Short task: Would you transcribe the whole listing exactly, minus its pictures?

Material:
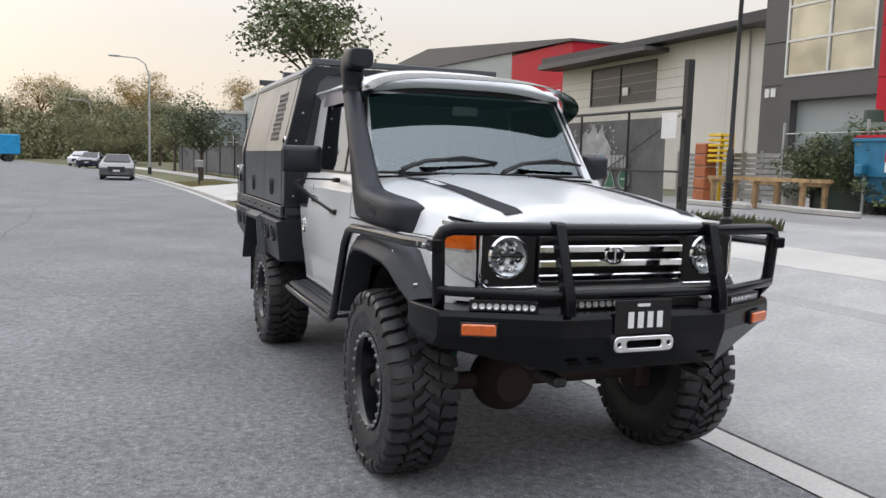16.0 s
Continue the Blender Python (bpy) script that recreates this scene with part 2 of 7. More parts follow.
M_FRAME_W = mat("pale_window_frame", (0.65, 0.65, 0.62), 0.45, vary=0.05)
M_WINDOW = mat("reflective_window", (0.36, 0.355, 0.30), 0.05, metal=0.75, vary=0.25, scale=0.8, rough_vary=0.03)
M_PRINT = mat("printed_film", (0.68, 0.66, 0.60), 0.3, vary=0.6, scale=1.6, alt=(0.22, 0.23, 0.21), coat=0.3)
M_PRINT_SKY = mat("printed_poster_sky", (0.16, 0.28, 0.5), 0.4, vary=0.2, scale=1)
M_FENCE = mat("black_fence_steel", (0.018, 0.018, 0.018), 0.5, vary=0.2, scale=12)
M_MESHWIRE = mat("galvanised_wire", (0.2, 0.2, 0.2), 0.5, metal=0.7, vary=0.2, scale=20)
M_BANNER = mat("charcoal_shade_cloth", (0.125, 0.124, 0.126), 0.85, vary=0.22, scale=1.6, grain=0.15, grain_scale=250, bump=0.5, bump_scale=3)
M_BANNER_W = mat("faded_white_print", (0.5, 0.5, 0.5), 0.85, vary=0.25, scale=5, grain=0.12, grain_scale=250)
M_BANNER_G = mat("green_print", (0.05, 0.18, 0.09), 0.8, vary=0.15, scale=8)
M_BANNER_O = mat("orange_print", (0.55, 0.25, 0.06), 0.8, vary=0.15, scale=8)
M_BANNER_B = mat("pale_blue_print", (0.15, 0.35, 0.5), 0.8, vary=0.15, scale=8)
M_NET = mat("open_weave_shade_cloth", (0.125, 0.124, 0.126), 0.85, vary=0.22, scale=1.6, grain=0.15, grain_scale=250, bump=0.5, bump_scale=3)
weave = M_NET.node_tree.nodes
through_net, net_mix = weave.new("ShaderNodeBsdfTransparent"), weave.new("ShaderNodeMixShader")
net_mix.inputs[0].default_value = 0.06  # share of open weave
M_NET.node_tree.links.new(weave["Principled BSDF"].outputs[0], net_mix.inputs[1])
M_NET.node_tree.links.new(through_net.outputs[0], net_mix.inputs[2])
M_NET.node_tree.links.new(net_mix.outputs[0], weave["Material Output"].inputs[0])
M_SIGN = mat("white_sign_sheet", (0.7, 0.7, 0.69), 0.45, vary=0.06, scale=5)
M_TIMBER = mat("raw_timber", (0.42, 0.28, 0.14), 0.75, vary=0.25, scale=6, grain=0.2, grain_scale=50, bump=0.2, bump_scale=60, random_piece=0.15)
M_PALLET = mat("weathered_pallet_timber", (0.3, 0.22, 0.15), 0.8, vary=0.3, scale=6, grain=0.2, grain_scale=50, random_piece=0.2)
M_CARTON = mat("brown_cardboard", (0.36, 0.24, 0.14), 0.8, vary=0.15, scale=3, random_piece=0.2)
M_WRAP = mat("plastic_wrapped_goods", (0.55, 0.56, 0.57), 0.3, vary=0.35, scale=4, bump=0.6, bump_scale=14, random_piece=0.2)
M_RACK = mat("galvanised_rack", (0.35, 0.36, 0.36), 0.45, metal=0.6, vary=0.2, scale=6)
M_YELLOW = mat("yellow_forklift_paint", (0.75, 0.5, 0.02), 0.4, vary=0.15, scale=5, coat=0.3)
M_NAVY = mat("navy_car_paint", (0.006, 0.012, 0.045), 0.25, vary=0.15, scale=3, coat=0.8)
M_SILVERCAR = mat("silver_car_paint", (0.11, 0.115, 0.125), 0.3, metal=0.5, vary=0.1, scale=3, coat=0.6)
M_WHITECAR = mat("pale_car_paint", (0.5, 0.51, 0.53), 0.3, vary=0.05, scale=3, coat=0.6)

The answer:
16.0 s
Continue the Blender Python (bpy) script that recreates this scene with part 2 of 7. More parts follow.
M_FRAME_W = mat("pale_window_frame", (0.65, 0.65, 0.62), 0.45, vary=0.05)
M_WINDOW = mat("reflective_window", (0.36, 0.355, 0.30), 0.05, metal=0.75, vary=0.25, scale=0.8, rough_vary=0.03)
M_PRINT = mat("printed_film", (0.68, 0.66, 0.60), 0.3, vary=0.6, scale=1.6, alt=(0.22, 0.23, 0.21), coat=0.3)
M_PRINT_SKY = mat("printed_poster_sky", (0.16, 0.28, 0.5), 0.4, vary=0.2, scale=1)
M_FENCE = mat("black_fence_steel", (0.018, 0.018, 0.018), 0.5, vary=0.2, scale=12)
M_MESHWIRE = mat("galvanised_wire", (0.2, 0.2, 0.2), 0.5, metal=0.7, vary=0.2, scale=20)
M_BANNER = mat("charcoal_shade_cloth", (0.125, 0.124, 0.126), 0.85, vary=0.22, scale=1.6, grain=0.15, grain_scale=250, bump=0.5, bump_scale=3)
M_BANNER_W = mat("faded_white_print", (0.5, 0.5, 0.5), 0.85, vary=0.25, scale=5, grain=0.12, grain_scale=250)
M_BANNER_G = mat("green_print", (0.05, 0.18, 0.09), 0.8, vary=0.15, scale=8)
M_BANNER_O = mat("orange_print", (0.55, 0.25, 0.06), 0.8, vary=0.15, scale=8)
M_BANNER_B = mat("pale_blue_print", (0.15, 0.35, 0.5), 0.8, vary=0.15, scale=8)
M_NET = mat("open_weave_shade_cloth", (0.125, 0.124, 0.126), 0.85, vary=0.22, scale=1.6, grain=0.15, grain_scale=250, bump=0.5, bump_scale=3)
weave = M_NET.node_tree.nodes
through_net, net_mix = weave.new("ShaderNodeBsdfTransparent"), weave.new("ShaderNodeMixShader")
net_mix.inputs[0].default_value = 0.06  # share of open weave
M_NET.node_tree.links.new(weave["Principled BSDF"].outputs[0], net_mix.inputs[1])
M_NET.node_tree.links.new(through_net.outputs[0], net_mix.inputs[2])
M_NET.node_tree.links.new(net_mix.outputs[0], weave["Material Output"].inputs[0])
M_SIGN = mat("white_sign_sheet", (0.7, 0.7, 0.69), 0.45, vary=0.06, scale=5)
M_TIMBER = mat("raw_timber", (0.42, 0.28, 0.14), 0.75, vary=0.25, scale=6, grain=0.2, grain_scale=50, bump=0.2, bump_scale=60, random_piece=0.15)
M_PALLET = mat("weathered_pallet_timber", (0.3, 0.22, 0.15), 0.8, vary=0.3, scale=6, grain=0.2, grain_scale=50, random_piece=0.2)
M_CARTON = mat("brown_cardboard", (0.36, 0.24, 0.14), 0.8, vary=0.15, scale=3, random_piece=0.2)
M_WRAP = mat("plastic_wrapped_goods", (0.55, 0.56, 0.57), 0.3, vary=0.35, scale=4, bump=0.6, bump_scale=14, random_piece=0.2)
M_RACK = mat("galvanised_rack", (0.35, 0.36, 0.36), 0.45, metal=0.6, vary=0.2, scale=6)
M_YELLOW = mat("yellow_forklift_paint", (0.75, 0.5, 0.02), 0.4, vary=0.15, scale=5, coat=0.3)
M_NAVY = mat("navy_car_paint", (0.006, 0.012, 0.045), 0.25, vary=0.15, scale=3, coat=0.8)
M_SILVERCAR = mat("silver_car_paint", (0.11, 0.115, 0.125), 0.3, metal=0.5, vary=0.1, scale=3, coat=0.6)
M_WHITECAR = mat("pale_car_paint", (0.5, 0.51, 0.53), 0.3, vary=0.05, scale=3, coat=0.6)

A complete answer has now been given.